Saturday 8 November 2014

How to roast garlic

Any time the oven's on 180 degrees anyway, and you have a head or two of garlic about the place, you can pop them in to roast. When they're done, unpeel the cloves, put them in a clean jar, and cover them with olive oil. Voila: roasted garlic whenever you need it, kept safe under the oil, plus roast-garlic-infused olive oil. (Every time you use the oil, top it up with some more.)



Grab the garlic heads and a lovely sharp knife.


Cut the hairy bases off so they can stand up nicely.


Cut the tops off as well, to expose all the cloves. (You can use the clove-tip offcuts for something else you're cooking with garlic.)


Dribble olive oil into the heads, filling all the little gaps and letting it soak down.


They end up in a puddle of oil as well, but that's fine.


Pop them in the oven at 180 degrees for 30 minutes. There was something else going into this oven as well, but I forget what.
If you want your jar to be really, really clean, put the clean washed jar in the oven as well.


After half an hour, take them out and let them cool down.


Once they're cool, they're quite easy to unwrap into whole cloves. Some people say squeeze them out, but that ends up mushy and messy, when I do it. I find it easier to go in the sides, tearing / slicing open the white skin, and opening the little doorway for each clove.


Pop the cloves in a super-clean jar, not full to the top.


Fill the jar up with oil, so all the cloves are covered.

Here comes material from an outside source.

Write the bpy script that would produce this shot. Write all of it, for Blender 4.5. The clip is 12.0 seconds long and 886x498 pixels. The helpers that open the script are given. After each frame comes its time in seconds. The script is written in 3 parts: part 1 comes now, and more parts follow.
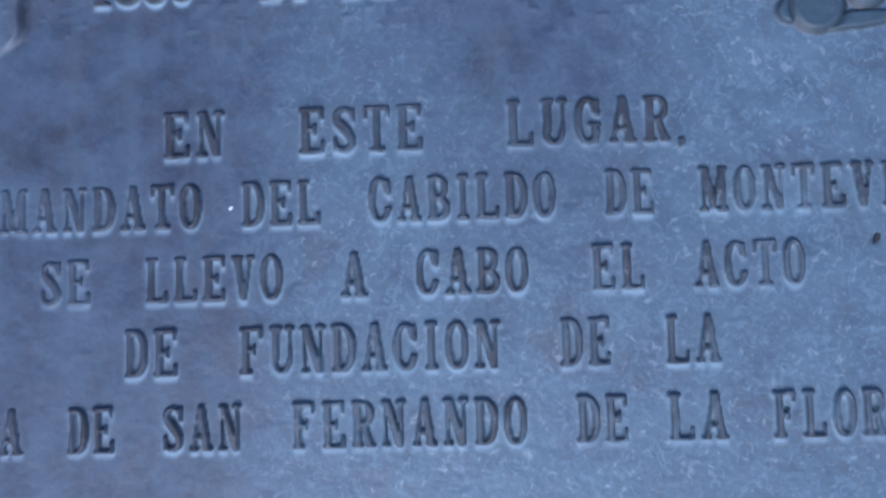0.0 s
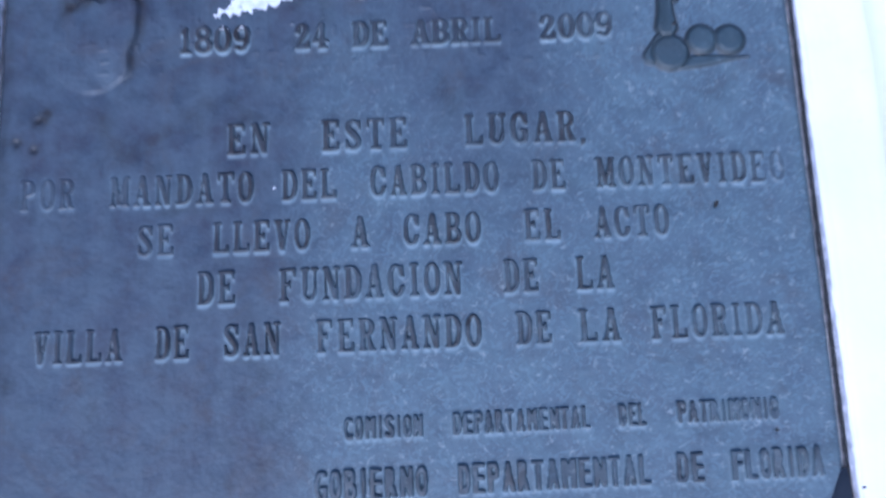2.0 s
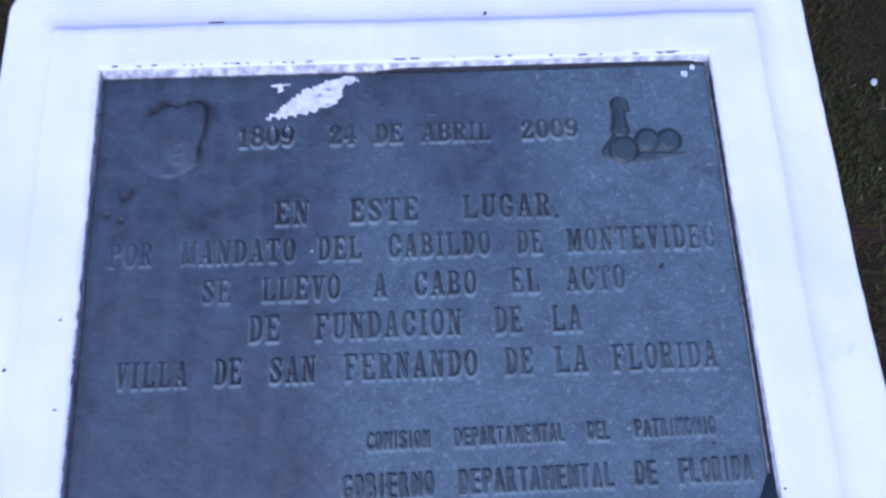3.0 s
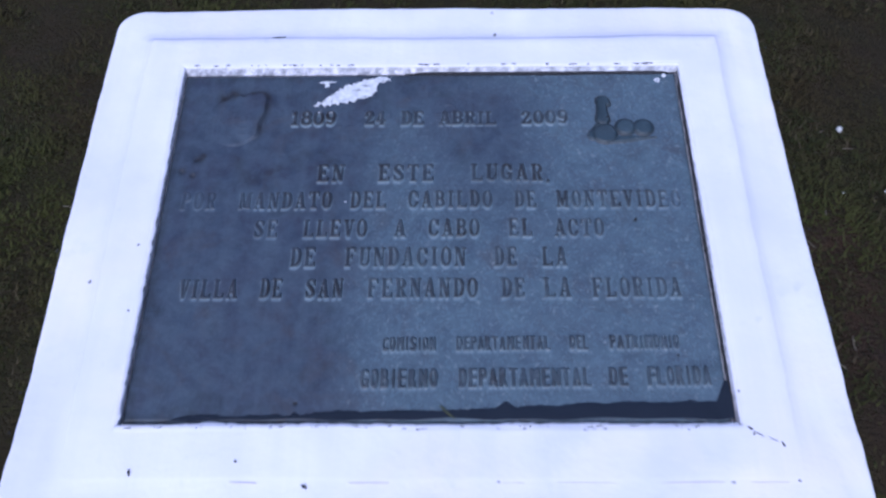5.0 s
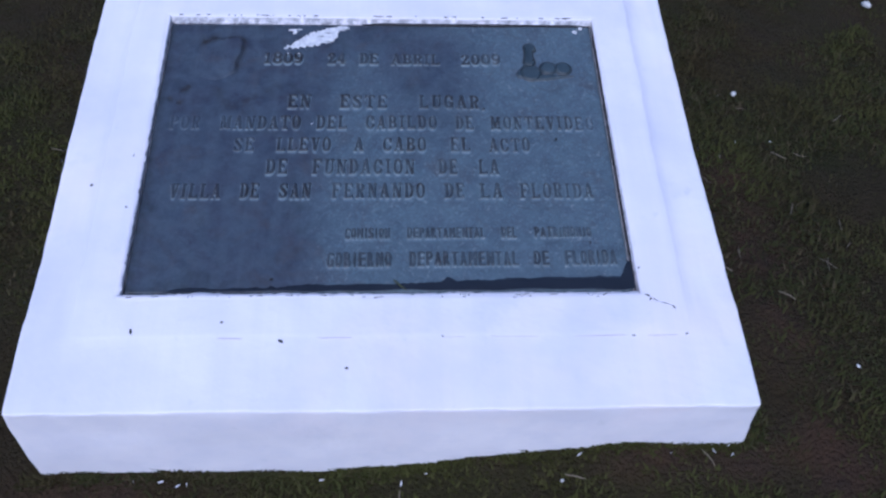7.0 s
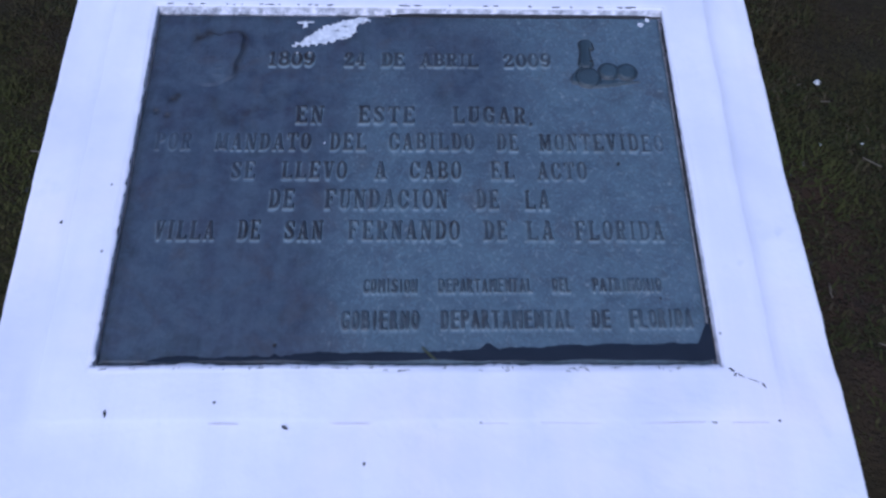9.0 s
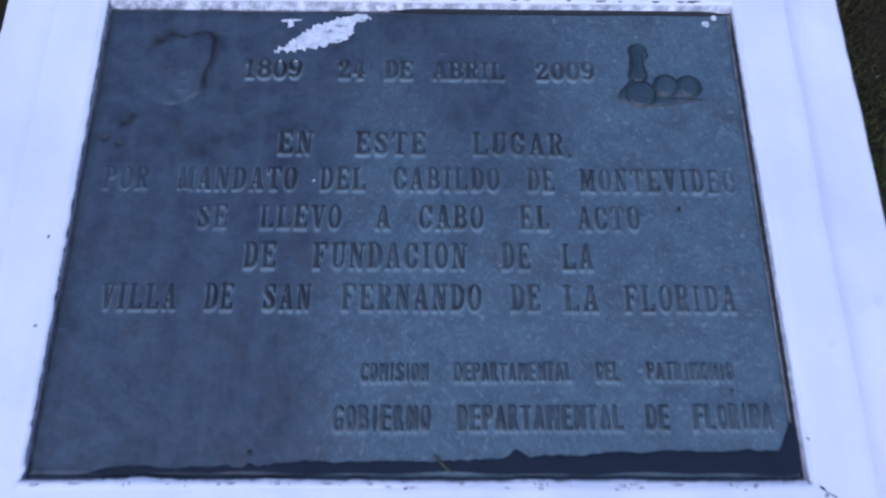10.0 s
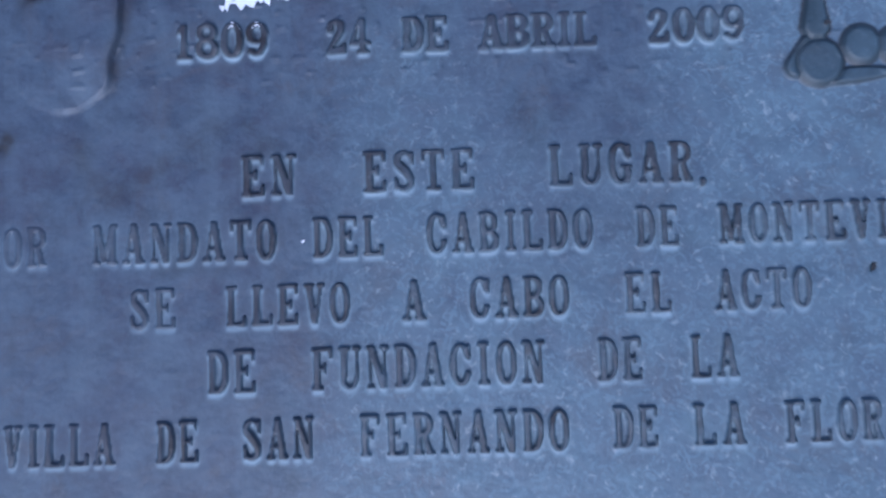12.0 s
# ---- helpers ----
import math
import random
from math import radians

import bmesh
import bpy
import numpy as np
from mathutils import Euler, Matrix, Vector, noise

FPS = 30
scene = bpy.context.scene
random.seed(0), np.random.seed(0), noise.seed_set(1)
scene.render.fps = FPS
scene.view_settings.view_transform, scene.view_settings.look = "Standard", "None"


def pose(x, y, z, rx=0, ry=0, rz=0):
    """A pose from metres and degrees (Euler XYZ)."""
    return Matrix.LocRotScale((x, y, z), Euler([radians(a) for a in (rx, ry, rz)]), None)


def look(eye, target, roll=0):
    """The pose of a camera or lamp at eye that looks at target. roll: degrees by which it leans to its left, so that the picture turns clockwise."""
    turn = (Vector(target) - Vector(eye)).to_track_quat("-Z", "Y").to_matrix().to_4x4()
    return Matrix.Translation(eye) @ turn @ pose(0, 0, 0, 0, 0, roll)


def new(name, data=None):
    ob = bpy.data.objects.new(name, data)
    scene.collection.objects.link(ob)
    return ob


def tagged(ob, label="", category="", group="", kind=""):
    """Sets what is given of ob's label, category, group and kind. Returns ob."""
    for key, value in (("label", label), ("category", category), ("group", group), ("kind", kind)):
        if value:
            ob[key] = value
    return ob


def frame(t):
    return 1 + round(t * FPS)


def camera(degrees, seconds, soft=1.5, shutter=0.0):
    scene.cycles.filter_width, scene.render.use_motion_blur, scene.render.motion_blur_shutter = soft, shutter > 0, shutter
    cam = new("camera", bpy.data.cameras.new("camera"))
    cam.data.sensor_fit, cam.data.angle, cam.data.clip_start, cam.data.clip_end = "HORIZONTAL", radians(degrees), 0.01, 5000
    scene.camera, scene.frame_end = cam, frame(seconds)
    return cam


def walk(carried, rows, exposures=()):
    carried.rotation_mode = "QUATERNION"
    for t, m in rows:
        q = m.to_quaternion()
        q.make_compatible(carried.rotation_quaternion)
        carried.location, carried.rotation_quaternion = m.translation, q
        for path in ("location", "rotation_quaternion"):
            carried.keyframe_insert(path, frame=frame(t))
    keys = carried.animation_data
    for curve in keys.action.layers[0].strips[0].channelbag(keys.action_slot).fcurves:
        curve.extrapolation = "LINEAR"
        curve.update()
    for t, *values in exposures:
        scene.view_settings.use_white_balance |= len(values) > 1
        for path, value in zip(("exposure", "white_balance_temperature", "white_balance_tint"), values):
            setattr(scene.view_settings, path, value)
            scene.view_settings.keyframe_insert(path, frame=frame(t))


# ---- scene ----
# ---- camera: eye and target in the plaque's own axes ----
cam = camera(52.3, 12.0, soft=2.4, shutter=0.6)
SLOPE, RISE = 9.0, 0.19
PLAQUE = pose(0, 0, RISE, SLOPE, 0, 0)
PATH = [
    (0, (0.031, 0.206, 0.454), (-0.04, 0.333, -1.54), -30.9),
    (0.5, (0.031, 0.184, 0.467), (-0.033, 0.333, -1.526), -25.2),
    (1, (0.034, 0.142, 0.5), (-0.014, 0.364, -1.487), -14.5),
    (1.5, (0.032, 0.119, 0.564), (0.019, 0.371, -1.42), -5.4),
    (2, (0.024, 0.082, 0.641), (0.04, 0.469, -1.321), -0.0),
    (2.5, (0.008, 0.047, 0.727), (0.072, 0.55, -1.207), 4.8),
    (3, (0.003, -0.018, 0.789), (0.064, 0.64, -1.099), 3.1),
    (3.2, (-0.014, -0.03, 0.806), (0.073, 0.648, -1.073), 5.3),
    (4.8, (0.046, -0.28, 0.834), (-0.028, 0.78, -0.86), -4.0),
    (5, (0.028, -0.298, 0.848), (0.006, 0.71, -0.879), -1.3),
    (5.5, (0.075, -0.402, 0.876), (0.021, 0.609, -0.849), -3.2),
    (6, (0.056, -0.487, 0.908), (0.089, 0.572, -0.789), 1.1),
    (6.5, (0.019, -0.533, 0.924), (0.133, 0.546, -0.756), 4.8),
    (8.5, (0.012, -0.408, 0.866), (0.076, 0.599, -0.861), 3.4),
    (9, (0.013, -0.315, 0.824), (0.063, 0.63, -0.937), 2.8),
    (9.5, (0.016, -0.22, 0.764), (0.049, 0.673, -1.025), 1.9),
    (10, (0.01, -0.117, 0.712), (0.041, 0.683, -1.121), 2.4),
    (10.5, (0.0, -0.018, 0.659), (0.041, 0.679, -1.216), 3.8),
    (11, (-0.005, 0.08, 0.61), (0.033, 0.642, -1.31), 4.4),
    (11.5, (-0.006, 0.152, 0.556), (-0.002, 0.485, -1.416), -0.5),
    (12, (-0.011, 0.215, 0.512), (-0.019, 0.359, -1.483), -5.1),
]
BASE = -0.08
# time, stops, kelvin, tint
EXPOSURES = [(0, 0.97, 5050, 14), (1, 1.04, 5050, 14), (2, 0.91, 4950, 15), (2.5, 0.62, 4800, 21), (3, 0.55, 4880, 22), (4.8, 0.48, 5180, 19), (5.5, 0.34, 5010, 18), (6, 0.23, 5030, 18),
             (6.5, 0.26, 5090, 17), (8.5, 0.22, 5030, 16), (9.5, 0.10, 4880, 16), (10.5, 0.33, 4860, 16), (11, 0.47, 4890, 15), (11.5, 0.57, 4920, 15), (12, 0.83, 4970, 15)]
walk(cam, [(t, PLAQUE @ look(eye, target, roll)) for t, eye, target, roll in PATH],
     [(t, BASE + e, k, tint) for t, e, k, tint in EXPOSURES])

# ---- sky and sun ----
world = bpy.data.worlds.new("sky")
scene.world = world
world.use_nodes = True
wn = world.node_tree.nodes
sky = wn.new("ShaderNodeTexSky")
sky.sky_type, sky.sun_disc = "NISHITA", False
sky.sun_elevation, sky.sun_rotation = radians(47), radians(191)
sky.dust_density = 2.0
world.node_tree.links.new(sky.outputs[0], wn["Background"].inputs[0])
wn["Background"].inputs[1].default_value = 0.12
sun = new("sun", bpy.data.lights.new("sun", "SUN"))
sun.data.energy, sun.data.angle, sun.data.color = 1.7, radians(30), (1.0, 0.965, 0.94)
sun.matrix_world = look((-1.3, -6.6, 7.3), (0, 0, 0))


# ---- materials ----
class Mat:
    """A small helper round one node material."""

    def __init__(self, name, roughness=0.6, metallic=0.0, specular=0.5):
        self.m = bpy.data.materials.new(name)
        self.m.use_nodes = True
        self.t = self.m.node_tree
        self.b = self.t.nodes["Principled BSDF"]
        self.b.inputs["Roughness"].default_value = roughness
        self.b.inputs["Metallic"].default_value = metallic
        self.b.inputs["Specular IOR Level"].default_value = specular
        self.at = self.node("ShaderNodeTexCoord").outputs["Object"]

    def node(self, kind, **values):
        n = self.t.nodes.new(kind)
        for k, v in values.items():
            n.inputs[k].default_value = v
        return n

    def link(self, a, b):
        self.t.links.new(a, b)

    def noise(self, scale, detail=4.0, rough=0.55, lo=0.35, hi=0.65, stretch=None, distortion=0.0):
        n = self.node("ShaderNodeTexNoise", Scale=scale, Detail=detail, Roughness=rough, Distortion=distortion)
        at = self.at
        if stretch:
            mp = self.node("ShaderNodeMapping", Scale=stretch)
            self.link(at, mp.inputs["Vector"])
            at = mp.outputs[0]
        self.link(at, n.inputs["Vector"])
        r = self.node("ShaderNodeMapRange", **{"From Min": lo, "From Max": hi})
        self.link(n.outputs["Fac"], r.inputs["Value"])
        return r.outputs[0]

    def attr(self, name):
        n = self.node("ShaderNodeAttribute")
        n.attribute_name = name
        return n.outputs["Fac"]

    def math(self, op, a, b):
        n = self.node("ShaderNodeMath")
        n.operation = op
        for i, v in enumerate((a, b)):
            if isinstance(v, (int, float)):
                n.inputs[i].default_value = v
            else:
                self.link(v, n.inputs[i])
        return n.outputs[0]

    def mix(self, fac, a, b):
        n = self.node("ShaderNodeMix")
        n.data_type = "RGBA"
        if isinstance(fac, (int, float)):
            n.inputs["Factor"].default_value = fac
        else:
            self.link(fac, n.inputs["Factor"])
        for key, v in ((6, a), (7, b)):
            if isinstance(v, tuple):
                n.inputs[key].default_value = (*v, 1)
            else:
                self.link(v, n.inputs[key])
        return n.outputs[2]

    def color(self, c):
        if isinstance(c, tuple):
            self.b.inputs["Base Color"].default_value = (*c, 1)
        else:
            self.link(c, self.b.inputs["Base Color"])

    def bump(self, height, strength=0.3, distance=0.001):
        n = self.node("ShaderNodeBump", Strength=strength, Distance=distance)
        self.link(height, n.inputs["Height"])
        self.link(n.outputs[0], self.b.inputs["Normal"])

    def rough(self, fac, lo, hi):
        r = self.node("ShaderNodeMapRange", **{"To Min": lo, "To Max": hi})
        self.link(fac, r.inputs["Value"])
        self.link(r.outputs[0], self.b.inputs["Roughness"])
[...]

I use a long-handled teaspoon to get them closer together and release any air-bubbles. Touching air makes stuff go off, so we don't want trapped air.


I fill a 250ml jar with oil, cloves all hanging out at the bottom, so I get plenty of garlic oil. I'll fish out the cloves as I want them for cooking, and use splashes of the oil for frying kale, salad dressing, dressing cooked veg, etc. Each time I use the oil, I top it up again.